Making Measurement Make Sense” is the name of the initiative backed by the Interactive Advertising Bureau), Association of National Advertisers and American Association of Advertising Agencies. Its intent is to establish a comparison in how measurement of online and TV audiences are made in order to see a more even distribution of advertising budgets between the two sectors.

It’s a laudable way of redressing the disparity between the two given the sizable gulf, according to Zenith Optimedia data from 2010 cited in Ad Age. Broadcast and cable command more than double the $23 billion digital media managed to collect in revenues last year.

It’s no new notion that setting appropriate standards in audience measurement is absolutely key. But there’s another important factor that needs to be in place should this initiative actually make headway: available money. It doesn’t matter how effectively eyeballs are counted if there aren’t dollars to spend on those eyeballs.

And that’s where the NFL lockout comes in. Should it come to that, “The ad dollars captured by the NFL are not going to disappear from the ecosystem,” analyst Michael Nathanson told The Wall Street Journal.

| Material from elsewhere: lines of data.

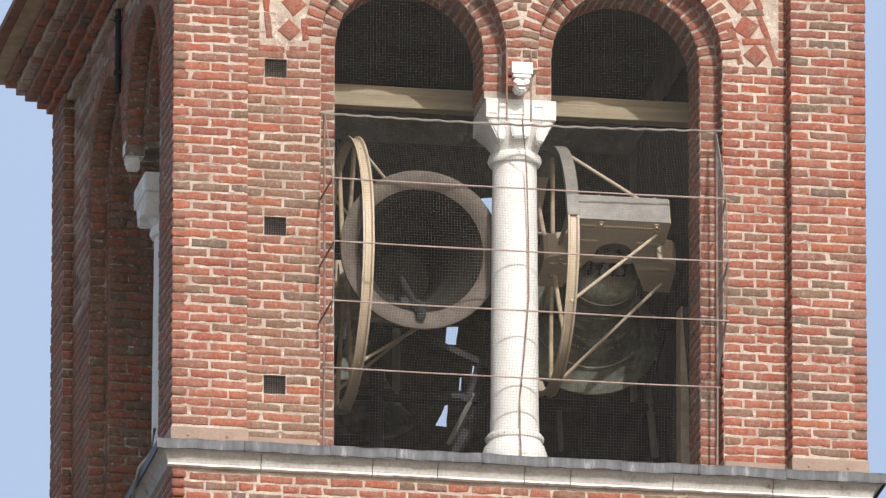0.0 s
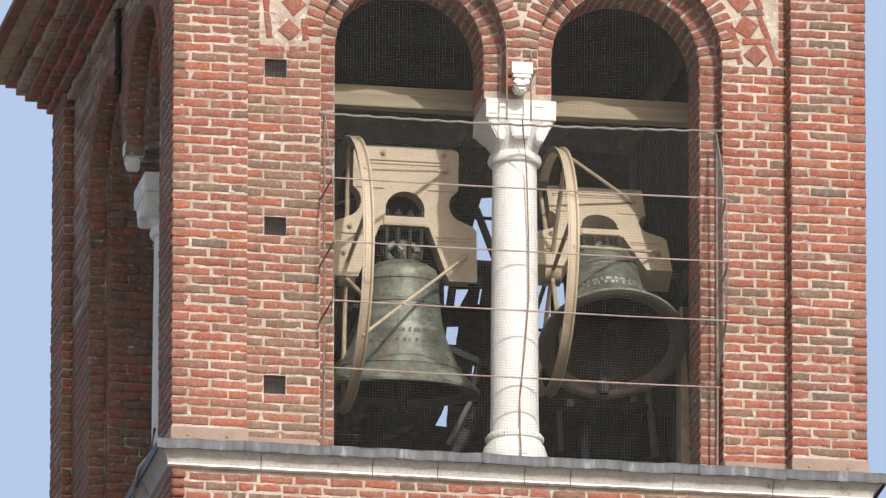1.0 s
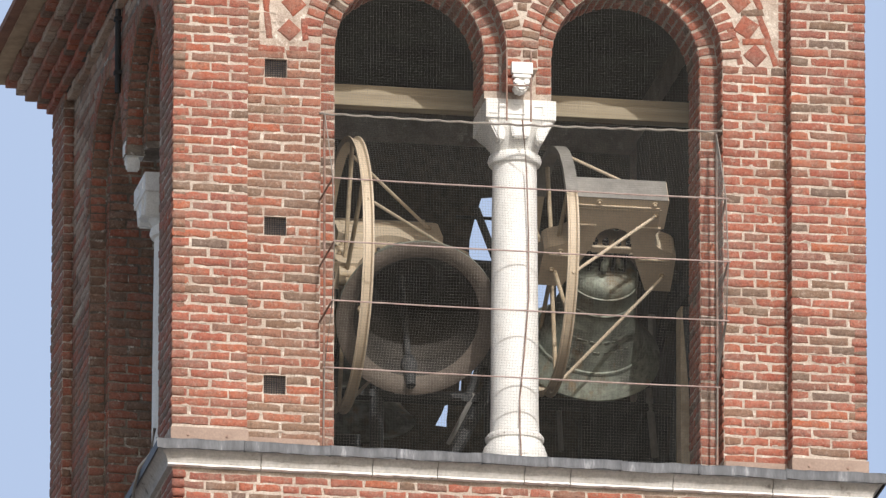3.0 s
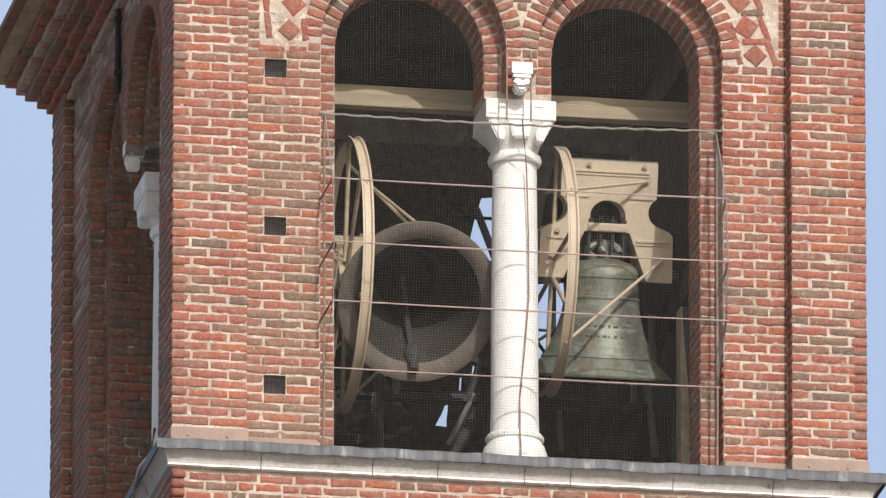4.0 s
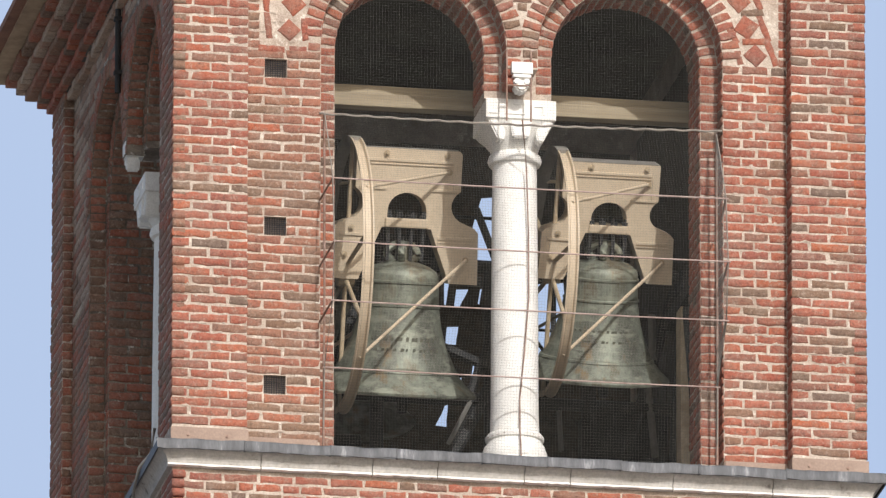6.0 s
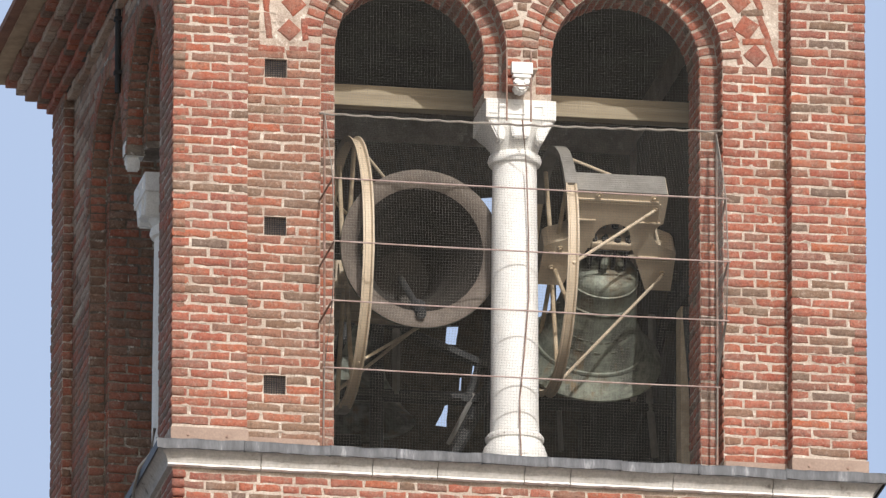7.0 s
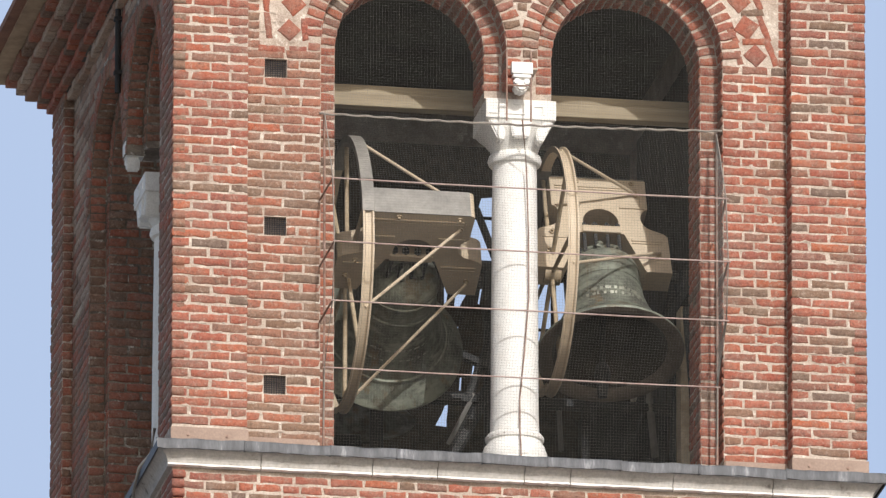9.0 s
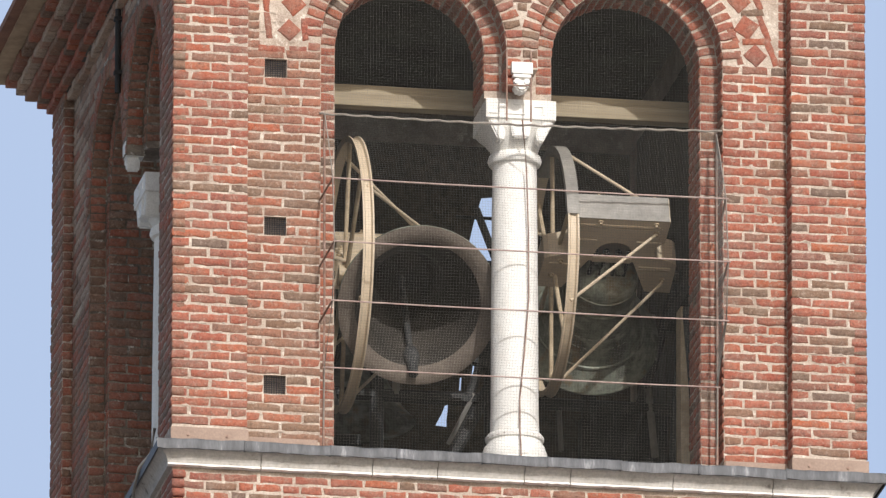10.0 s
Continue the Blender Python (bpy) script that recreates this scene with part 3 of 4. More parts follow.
    for y, side in ((-0.109, -1), (0.109, 1)):
        for x0, x1, z0, z1, h in ((-0.33, 0.30, 0.800, 0.822, 0.007), (-0.33, 0.30, 0.775, 0.785, 0.005), (-0.34, -0.15, 0.590, 0.610, 0.007), (0.15, 0.34, 0.590, 0.610, 0.007),
                                  (0.22, 0.46, 0.240, 0.262, 0.007), (-0.46, -0.22, 0.240, 0.262, 0.007), (0.22, 0.46, 0.215, 0.222, 0.005), (0.31, 0.318, 0.60, 0.80, 0.006)):
            bm = bmesh.new()                  # flat raised mouldings on the plate
            add_box(bm, x0 * w, x1 * w, y - h, y + h, (z0 + up) * s, (z1 + up) * s, 0.002)
            part("ledge_strip", bm, CREAM, yoke)
        for px, pz in ((-0.16, 0.86), (0.26, 0.86), (0.28, 0.74), (0.42, 0.10), (-0.42, 0.10), (-0.38, 0.30)):
            bm = bmesh.new()
            add_rod(bm, (px * w, y, (pz + up) * s), (px * w, y + side * 0.028, (pz + up) * s), 0.011, 8)
            add_rod(bm, (px * w, y, (pz + up) * s), (px * w, y + side * 0.010, (pz + up) * s), 0.023, 8)
            part("bolt", bm, CREAM_DK, yoke, smooth=True)
    bm = bmesh.new()                          # saddle strap and bolts that hold the crown
    add_box(bm, -0.15 * w, 0.15 * w, -0.122, 0.122, (0.315 + up) * s, (0.385 + up) * s, 0.012)
    part("saddle", bm, CREAM, yoke)
    for px in (-0.13, -0.045, 0.045, 0.13):
        for y in (-0.085, 0.085):
            bm = bmesh.new()
            add_rod(bm, (px, y, (0.08 + low) * s), (px, y, (0.44 + up) * s), 0.014, 8)
            add_rod(bm, (px, y, (0.386 + up) * s), (px, y, (0.416 + up) * s), 0.028, 6)
            part("hanger_bolt", bm, STEEL, yoke, smooth=True)
    # axle pins
    for sg in (-1, 1):
        bm = bmesh.new()
        add_rod(bm, (sg * 0.50, 0, 0), (sg * 0.60, 0, 0), 0.04, 14)
        part("axle_pin", bm, STEEL, ob, smooth=True)
    # wheel, a channel rim with a rope groove on spokes
    bm = bmesh.new()
    turn = Matrix.Translation((wheel_x, 0, 0)) @ Matrix.Rotation(radians(90), 4, "Y")
    r = wheel_r
    add_lathe(bm, [(r - 0.045, -0.035), (r, -0.042), (r, -0.030), (r - 0.022, -0.020), (r - 0.022, 0.020), (r, 0.030), (r, 0.042), (r - 0.045, 0.035), (r - 0.045, -0.035)], 72, turn)
    wheel = part("wheel", bm, CREAM, ob, "large cream steel bell wheel with rope groove", smooth=True)
    bm = bmesh.new()                          # a bare grey stretch of the rim, behind the yoke's top
    pts = [turn @ Vector((-(r + 0.003) * math.cos(radians(a)), (r + 0.003) * math.sin(radians(a)), 0)) for a in range(-8, 96, 4)]
    for q0, q1 in zip(pts, pts[1:]):
        ring4 = [[bm.verts.new(Vector(((wheel_x + dx), q.y * k2, q.z * k2))) for dx, k2 in ((-0.045, 1.0), (0.045, 1.0), (0.045, 1 - 0.05 / r), (-0.045, 1 - 0.05 / r))] for q in (q0, q1)]
        for k4 in range(4):
            bm.faces.new((ring4[0][k4], ring4[0][(k4 + 1) % 4], ring4[1][(k4 + 1) % 4], ring4[1][k4]))
        bm.faces.new(ring4[0][::-1])
        bm.faces.new(ring4[1])
    part("rim_shoe", bm, GALV, wheel, "bare grey steel stretch of the rim")
    for a in (20, 90, 160, 200, 270, 340):
        bm = bmesh.new()
        c, sn = math.cos(radians(a)), math.sin(radians(a))
        add_rod(bm, (wheel_x, 0.06 * c, 0.06 * sn + (0.06 if a < 180 else -0.02)), (wheel_x, (r - 0.03) * c, (r - 0.03) * sn), 0.017, 8)
        part("spoke", bm, CREAM_DK, wheel, smooth=True)
    bm = bmesh.new()
    add_rod(bm, (wheel_x - 0.06, 0, 0), (wheel_x + 0.06, 0, 0), 0.085, 18)
    part("hub", bm, CREAM_DK, wheel, smooth=True)
    # slanting tie rods from the yoke's bolts to the rim
    for (px, pz, y), a in (((0.42, 0.10 + up, -0.14), 216), ((0.42, 0.10 + up, 0.14), -36), ((0.28, 0.74 + up, -0.118), 139), ((0.28, 0.74 + up, 0.118), 41)):
        bm = bmesh.new()
        add_rod(bm, (px * w, y, pz * s), (wheel_x, (r - 0.02) * math.cos(radians(a)), (r - 0.02) * math.sin(radians(a))), 0.0125, 8)
        part("tie_rod", bm, CREAM, ob, "thin cream steel tie rod", smooth=True)
    # clapper, swings in the bell
    bm = bmesh.new()
    add_tube(bm, [(0, 0, 0), (0, 0, -0.35), (0, 0, -0.79)], 0.024, 10)
    add_lathe(bm, [(0, -1.07), (0.034, -1.07), (0.04, -1.0), (0.045, -0.955), (0.056, -0.93), (0.064, -0.88), (0.056, -0.83), (0.04, -0.79), (0, -0.76)], 18)
    bmesh.ops.scale(bm, vec=(1, 1, s), verts=bm.verts[:])
    clap = part("clapper", bm, STEEL, ob, "dark iron clapper with round ball", smooth=True)
    return ob, clap


BELL1_AT = (-0.606, 1.615, 1.867)
BELL2_AT = (0.901, 1.595, 1.968)
bell_a, clap_a = bell(pose(*BELL1_AT), 1.0, "large patinated bronze bell swinging on a cream yoke", 0.602, -0.416, 1.027, 0.056, 0.046, 1.078, 0.035)
bell_b, clap_b = bell(pose(*BELL2_AT), 0.90, "smaller patinated bronze bell swinging on a cream yoke", 0.552, -0.383, 0.928, 0.035, 0.053, 0.988, 0.012)

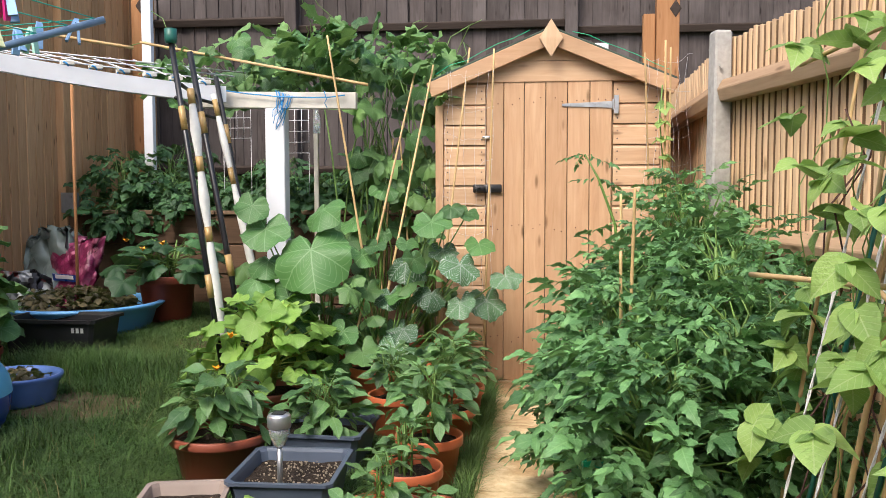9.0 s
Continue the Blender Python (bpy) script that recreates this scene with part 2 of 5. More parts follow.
M_CORD = plain("blue_cord", (0.03, 0.25, 0.55), 0.6, 0, 0.2, 40, 0.2)
M_TWINE = plain("white_twine", (0.70, 0.69, 0.70), 0.6, 0.0, 0.2, 90, 0.3)
M_RIBBON = plain("green_ribbon", (0.01, 0.42, 0.20), 0.35, 0, 0.1, 5, 0.0)
M_GREENSTICK = plain("green_coated_stick", (0.01, 0.10, 0.075), 0.4, 0, 0.2, 20, 0.1)
M_VINE = plain("dry_brown_vine", (0.10, 0.045, 0.035), 0.8, 0, 0.3, 30, 0.3)
M_STEM = plain("green_stem", (0.13, 0.23, 0.05), 0.5, 0, 0.25, 25, 0.1)
M_STEM_Y = plain("yellow_green_stem", (0.30, 0.36, 0.06), 0.5, 0, 0.25, 25, 0.1)
M_STEM_P = plain("purple_stem", (0.035, 0.015, 0.03), 0.5, 0, 0.25, 25, 0.1)
M_PEG_B = plain("pale_blue_peg", (0.25, 0.42, 0.70), 0.4, 0, 0.1, 9, 0.05)
M_PEG_G = plain("pale_green_peg", (0.38, 0.68, 0.55), 0.4, 0, 0.1, 9, 0.05)
M_PEG_Y = plain("pale_yellow_peg", (0.68, 0.70, 0.40), 0.4, 0, 0.1, 9, 0.05)
M_PEG_P = plain("pink_peg", (0.65, 0.02, 0.20), 0.4, 0, 0.1, 9, 0.05)
M_FLOWER = plain("scarlet_petal", (0.75, 0.035, 0.02), 0.5, 0, 0.15, 30, 0.05)
M_ORANGE = plain("orange_petal", (0.85, 0.36, 0.01), 0.5, 0, 0.15, 30, 0.05)
M_PALE = plain("pale_petal", (0.70, 0.72, 0.45), 0.5, 0, 0.15, 30, 0.05)
M_BRICK = plain("buff_render", (0.45, 0.38, 0.30), 0.9, 0, 0.15, 6, 0.3)
M_ROOF = plain("green_mineral_felt", (0.05, 0.07, 0.05), 0.9, 0, 0.3, 60, 0.5)
M_GREYBAG = plain("grey_green_sack", (0.16, 0.20, 0.18), 0.35, 0, 0.3, 14, 0.4)

L_SQUASH = leafy("squash_leaf", (0.040, 0.122, 0.036), (0.105, 0.240, 0.064), (0.22, 0.36, 0.17), 6, 0.6, 0.0, 0.5, 0.22, 0.6, radial=True)
L_MOTTLE = leafy("mottled_squash_leaf", (0.040, 0.122, 0.052), (0.105, 0.225, 0.090), (0.40, 0.46, 0.42), 6, 0.75, 0.95, 0.5, 0.2, 0.6, radial=True)
L_VINE = leafy("vine_leaf", (0.070, 0.170, 0.055), (0.215, 0.375, 0.115), (0.27, 0.40, 0.18), 6, 0.4, 0.0, 0.5, 0.3, 0.6, radial=True)
L_COURG = leafy("yellow_green_leaf", (0.15, 0.33, 0.05), (0.40, 0.62, 0.14), (0.46, 0.60, 0.24), 6, 0.35, 0.0, 0.5, 0.35, radial=True)
L_BEAN = leafy("bean_leaf", (0.12, 0.255, 0.060), (0.40, 0.57, 0.17), (0.44, 0.57, 0.27), 6, 0.5, 0.0, 0.42, 0.38, 0.75)
L_LIME = leafy("lime_bean_leaf", (0.15, 0.30, 0.065), (0.46, 0.62, 0.18), (0.463, 0.563, 0.267), 6, 0.5, 0.0, 0.5, 0.35)
L_PEPPER = leafy("pepper_leaf", (0.050, 0.138, 0.050), (0.190, 0.345, 0.115), (0.242, 0.349, 0.179), 5, 0.5, 0.0, 0.32, 0.25, 0.55)
L_TOMATO = leafy("tomato_leaf", (0.055, 0.165, 0.062), (0.205, 0.405, 0.145), (0.25, 0.43, 0.18), 6, 0.45, 0.0, 0.40, 0.30, 0.8)
L_TOMATO_G = leafy("grey_green_tomato_leaf", (0.060, 0.155, 0.075), (0.180, 0.330, 0.165), (0.22, 0.36, 0.19), 5, 0.4, 0.0, 0.5, 0.22, 0.4)
# greens darkened to carry the shade the back plants stand in
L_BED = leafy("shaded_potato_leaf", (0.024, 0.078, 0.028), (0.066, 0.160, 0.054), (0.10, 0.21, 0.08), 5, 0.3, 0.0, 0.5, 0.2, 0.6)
L_BRONZE = leafy("bronze_leaf", (0.055, 0.050, 0.022), (0.16, 0.12, 0.055), (0.17, 0.12, 0.07), 5, 0.3, 0.0, 0.5, 0.2, 0.5)
L_LETTUCE = leafy("lettuce_leaf", (0.19, 0.35, 0.06), (0.44, 0.61, 0.16), (0.48, 0.60, 0.27), 6, 0.5, 0.0, 0.45, 0.35)
L_PURPLE = leafy("purple_leaf", (0.045, 0.04, 0.055), (0.12, 0.13, 0.13), (0.10, 0.05, 0.09), 5, 0.5, 0.0, 0.55, 0.1)
L_DILL = leafy("feathery_leaf", (0.188, 0.272, 0.034), (0.397, 0.466, 0.092), (0.397, 0.466, 0.092), 5, 0.1, 0.0, 0.5, 0.4)
L_GRASS = leafy("grass_blade", (0.046, 0.130, 0.034), (0.205, 0.345, 0.098), (0.20, 0.32, 0.10), 2, 0.1, 0.0, 0.5, 0.26, 0.9, patch=True)
L_DRY = leafy("dry_straw", (0.30, 0.22, 0.09), (0.50, 0.40, 0.20), (0.5, 0.4, 0.2), 2, 0.1, 0.0, 0.6, 0.2, 0.4)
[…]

Let’s redefine what that ecosystem is. If the lockout occurs, advertisers will have an estimated $3 billion to spread among the NFL’s replacement programming and elsewhere on the schedule. Rather than mindlessly shove more money in the direction of the usual sitcoms and such, why not earmark some of those monies to online?

AS WSJ points out, there likely wouldn’t be enough TV ad inventory to absorb that money, which advertisers may just keep in their pockets. But there’s an opportunity here to take more than the usual discretionary funds and invest them in a way that really advances the medium.